Bartlett and Kudlow both make interesting points that should have
been included in the networks’ coverage of the tax issue — assuming,
that is, that the goal is to be comprehensive. Their analyses also
would seem to provide the basis for interesting questions for the
candidates themselves, again presuming that reporters are interested
in informing audiences about the substance of the campaign, instead
of just the horse race.
Political Spin
When it came to the politics surrounding each candidate’s tax
plans, correspondents were unanimous: Bush was "scrambling" (NBC,
8/24) and "rattled" (ABC, 8/23), while "Gore’s fact-laden campaign
has taken some wind out of Bush's sails," according to CBS’s
Whitaker on August 24.
Even while their own coverage passed along very few details,
reporters hinted that the Vice President really had a sophisticated
program. "Buoyed by poll numbers that show him recapturing his lead
on key issues, the Vice President has found virtue in being a policy
wonk," CBS’s John Roberts said on August 21.

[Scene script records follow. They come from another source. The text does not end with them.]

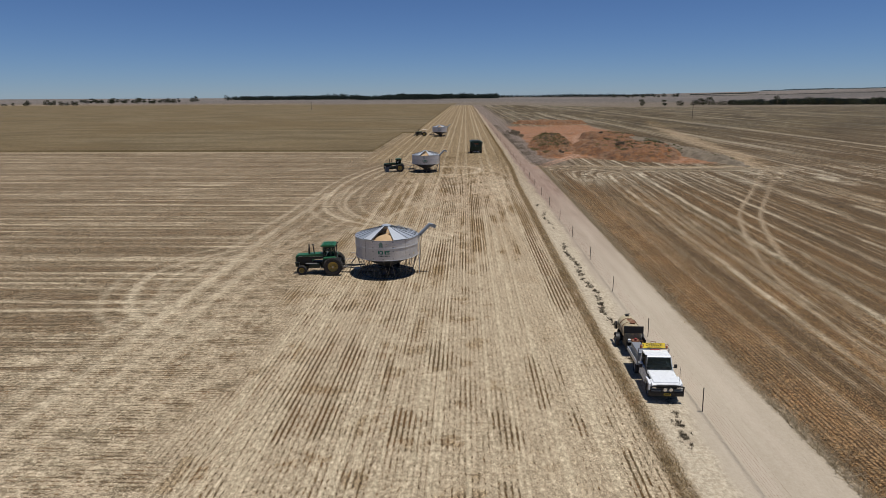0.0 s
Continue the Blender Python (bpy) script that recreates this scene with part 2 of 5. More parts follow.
# ---- the land ----
def road_left(y):
    return 12.05 + 0.55 * ramp(y, 45, 78)


def road_right(y):
    flare = 0.013 * np.clip(y - 50, 0, 90) * (1 - ramp(y, 138, 146))
    return 16.65 - 0.006 * (y - 20) + flare


def fringe(y):
    """The middle of the fringe of uncut straw beside the road."""
    return 9.76 + 0.4 * ramp(y, 62, 104) + 0.8 * ramp(y, 104, 150) + 0.06 * np.sin(y * 0.11)


ARC = [(-12, 151), (-17.6, 140), (-20.6, 122), (-21.6, 108), (-21.0, 97), (-20.2, 89.2), (-18.6, 83.4), (-16.5, 79.5), (-13.9, 76.5), (-10.7, 74), (-7.5, 71.6), (-1, 67)]
INNER = [(-12, 143), (-15.8, 128), (-17.3, 112.2), (-17.9, 99.7), (-17.5, 91.7), (-16.2, 85.4), (-13.2, 79), (-9.7, 75.3), (-6.1, 72.7), (0, 68.5)]
SWEEP = [(-21.8, 100), (-21.5, 92.7), (-21.4, 86.7), (-21.6, 78), (-22, 68), (-21.4, 40), (-21.2, 20), (-21, -10)]
FORK = [(-14.6, 78.5), (-14.8, 75), (-15.6, 71), (-17.3, 66.3), (-19.2, 58), (-19.6, 30), (-19.5, -10)]
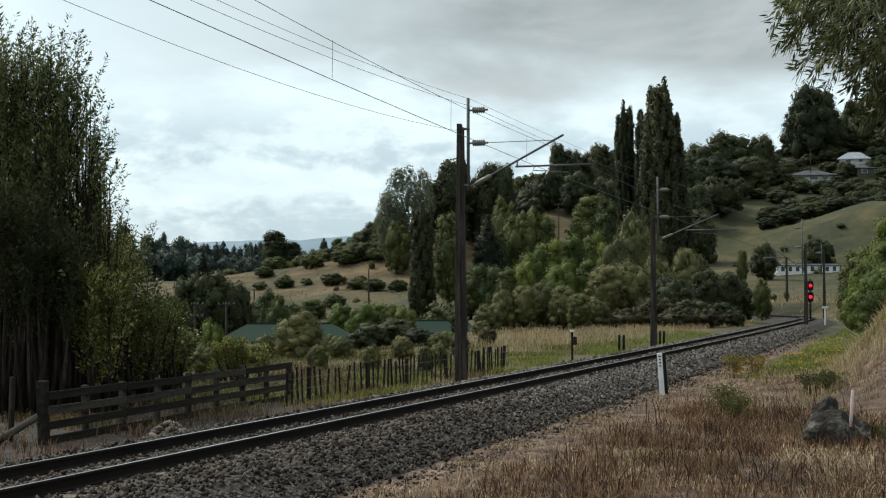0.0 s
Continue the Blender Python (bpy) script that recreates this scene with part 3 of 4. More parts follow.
mid_small = family("tree", (0.7, 1.1, 1.6), 18, 2800, 0.055, "leaf_mid", "green tree in the valley wood", "tree", "valley wood", 85)
shrub_small = family("shrub", (0.8, 1.3, 2.0), 14, 1200, 0.075, "leaf_olive", "olive green scrub bush in the valley", "shrub", "valley scrub", 90)
far_tree = family("tree", (0.7, 1.1, 1.6), 16, 2600, 0.055, "leaf_far", "distant tree on the far ridge, haze put into its leaf colour", "tree", "far trees", 70)
gum = family("gum_tree", (0.5, 0.8, 1.0), 60, 16000, 0.02, "leaf_gum", "tall grey-green gum tree with open crown", "tree", "gum trees", 95, 0.1, core=0.3)
conifer_lumps = [(0, 0, 0.42, 0.1, 0.1, 0.4)]
for i in range(46):
    k = i / 45
    r = 0.2 * (1 - k) ** 0.85 * (0.75 + 0.25 * math.sin(i * 5.1))
    conifer_lumps.append((math.cos(i * 2.4) * r, math.sin(i * 2.4) * r, 0.05 + 0.88 * k, 0.085 - 0.06 * k, 0.085 - 0.06 * k, 0.05))
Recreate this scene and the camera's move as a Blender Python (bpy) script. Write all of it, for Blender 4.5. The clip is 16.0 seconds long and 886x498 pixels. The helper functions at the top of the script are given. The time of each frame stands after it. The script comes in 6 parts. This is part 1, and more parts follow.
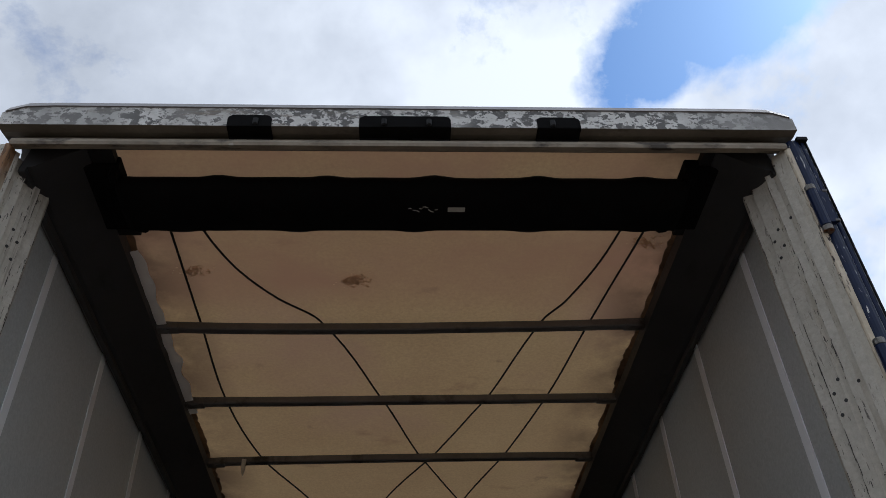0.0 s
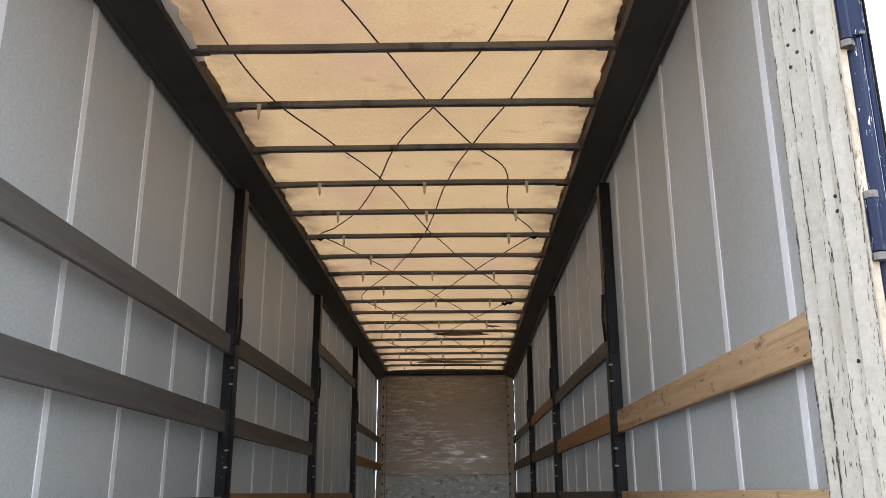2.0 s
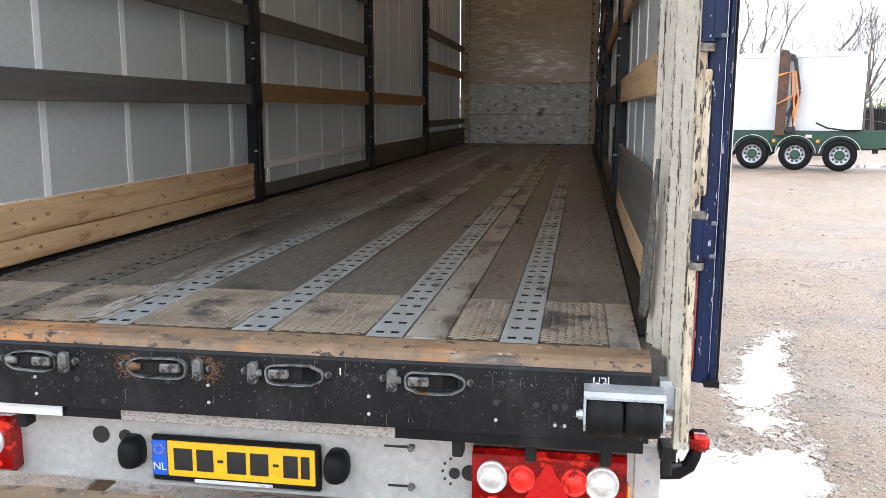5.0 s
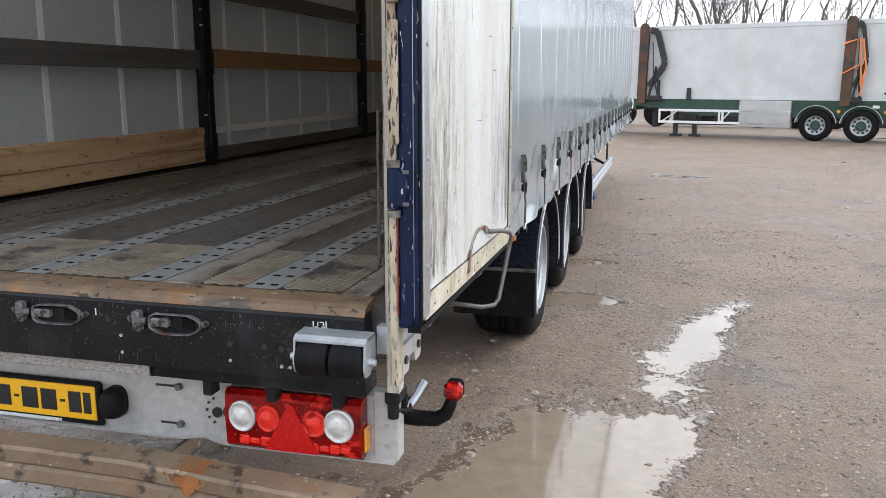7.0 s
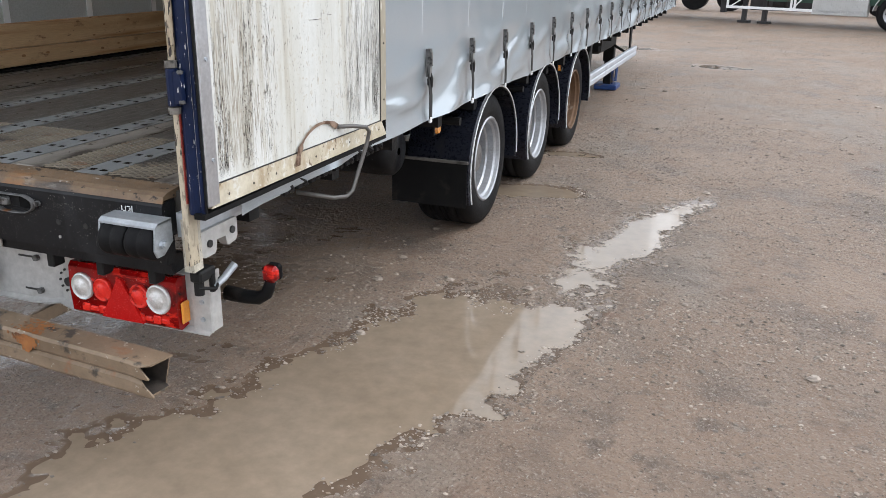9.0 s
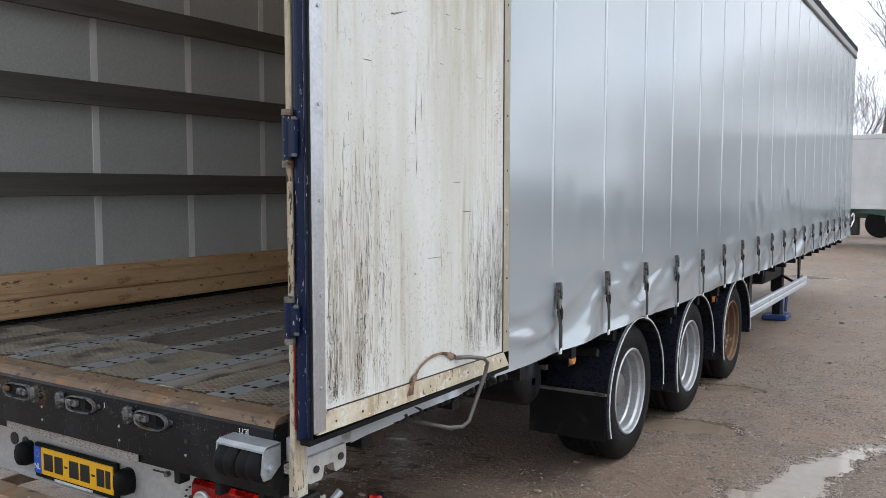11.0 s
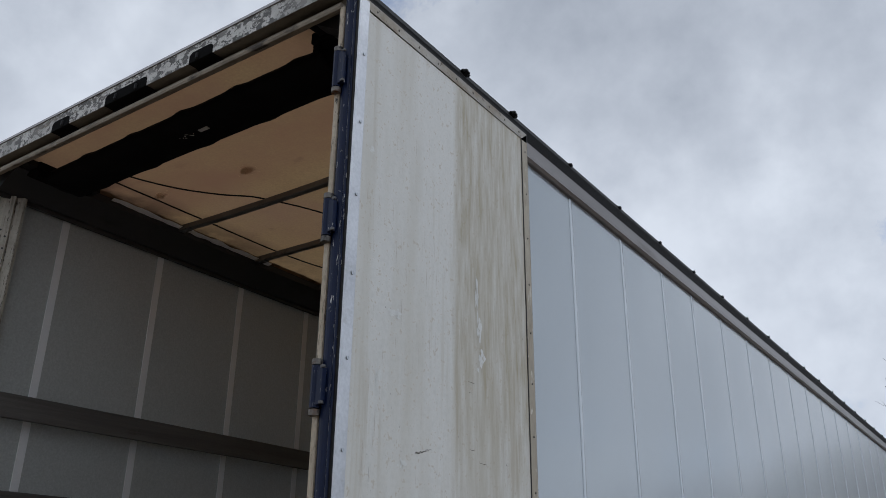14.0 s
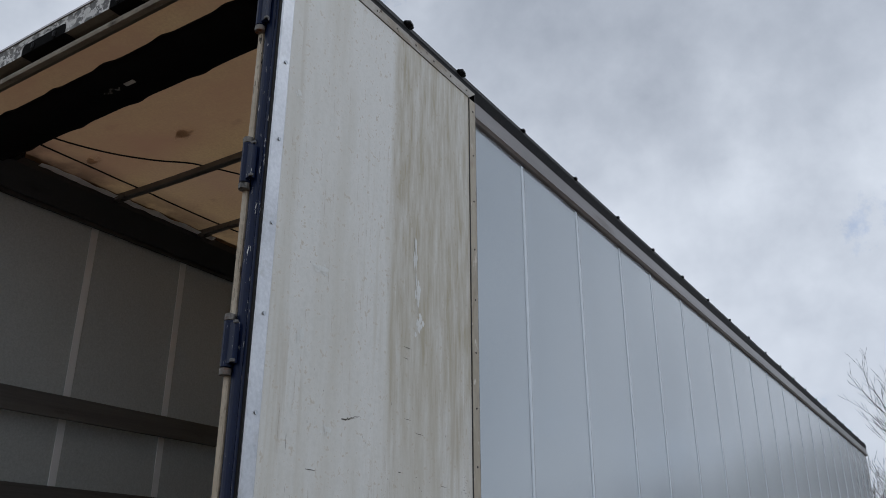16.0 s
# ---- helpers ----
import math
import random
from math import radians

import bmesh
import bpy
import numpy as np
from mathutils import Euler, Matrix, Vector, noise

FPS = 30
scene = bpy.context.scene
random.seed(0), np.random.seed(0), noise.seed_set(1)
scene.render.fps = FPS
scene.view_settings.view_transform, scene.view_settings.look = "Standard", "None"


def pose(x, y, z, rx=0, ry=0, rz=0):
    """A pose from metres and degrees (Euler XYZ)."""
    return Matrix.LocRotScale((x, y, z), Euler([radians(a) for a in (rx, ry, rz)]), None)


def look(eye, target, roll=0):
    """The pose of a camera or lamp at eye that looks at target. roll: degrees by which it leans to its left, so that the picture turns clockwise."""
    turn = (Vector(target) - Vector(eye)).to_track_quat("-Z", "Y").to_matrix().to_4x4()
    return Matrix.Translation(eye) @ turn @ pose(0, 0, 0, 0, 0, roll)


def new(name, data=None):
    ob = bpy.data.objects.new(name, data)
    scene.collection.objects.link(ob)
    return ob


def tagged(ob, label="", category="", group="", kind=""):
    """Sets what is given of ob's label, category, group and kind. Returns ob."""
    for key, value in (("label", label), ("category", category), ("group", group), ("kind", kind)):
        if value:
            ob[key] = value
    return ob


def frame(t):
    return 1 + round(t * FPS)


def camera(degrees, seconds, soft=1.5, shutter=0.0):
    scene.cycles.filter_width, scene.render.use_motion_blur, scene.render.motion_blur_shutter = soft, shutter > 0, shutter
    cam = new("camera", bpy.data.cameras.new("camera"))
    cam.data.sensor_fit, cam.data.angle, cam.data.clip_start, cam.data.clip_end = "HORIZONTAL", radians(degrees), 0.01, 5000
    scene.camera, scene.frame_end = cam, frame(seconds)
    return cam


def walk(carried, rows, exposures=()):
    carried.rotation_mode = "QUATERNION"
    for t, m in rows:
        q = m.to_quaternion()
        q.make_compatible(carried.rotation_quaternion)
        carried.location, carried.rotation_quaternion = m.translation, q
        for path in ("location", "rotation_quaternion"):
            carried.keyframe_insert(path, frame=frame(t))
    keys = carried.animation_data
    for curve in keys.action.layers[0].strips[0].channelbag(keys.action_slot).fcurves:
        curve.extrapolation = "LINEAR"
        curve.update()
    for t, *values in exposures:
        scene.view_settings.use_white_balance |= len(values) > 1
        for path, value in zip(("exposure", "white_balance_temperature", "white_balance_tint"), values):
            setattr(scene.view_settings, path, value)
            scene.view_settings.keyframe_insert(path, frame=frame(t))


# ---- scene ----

Meanwhile, reporters portrayed the Republican candidate as
defensive. "The Bush campaign has had to go to extraordinary lengths
this week to rebut charges by the Gore campaign that their $1.3
trillion tax cut would squander the nation’s surplus," argued ABC’s
Dean Reynolds on August 23. "Many say Gore’s attacks on Bush’s tax
plan have left the Texas governor appearing off-balance and
off-message," concurred NBC’s David Gregory the following evening.
But has Bush really been losing to Gore on the tax cut debate?
The Shorenstein poll suggests that most voters aren’t voting based
on taxes — or any other specific policy matter. The obvious
explanation for the apparent gaps in the public’s knowledge is that
the broadcast networks — the main source of news for tens of
millions of voters — still haven’t gotten past the sound-bite stage
of their skimpy coverage of the candidates’ platforms. Although
that’s a pretty damning indictment of TV journalism, there’s plenty
of time before Election Day for the networks to get substantive.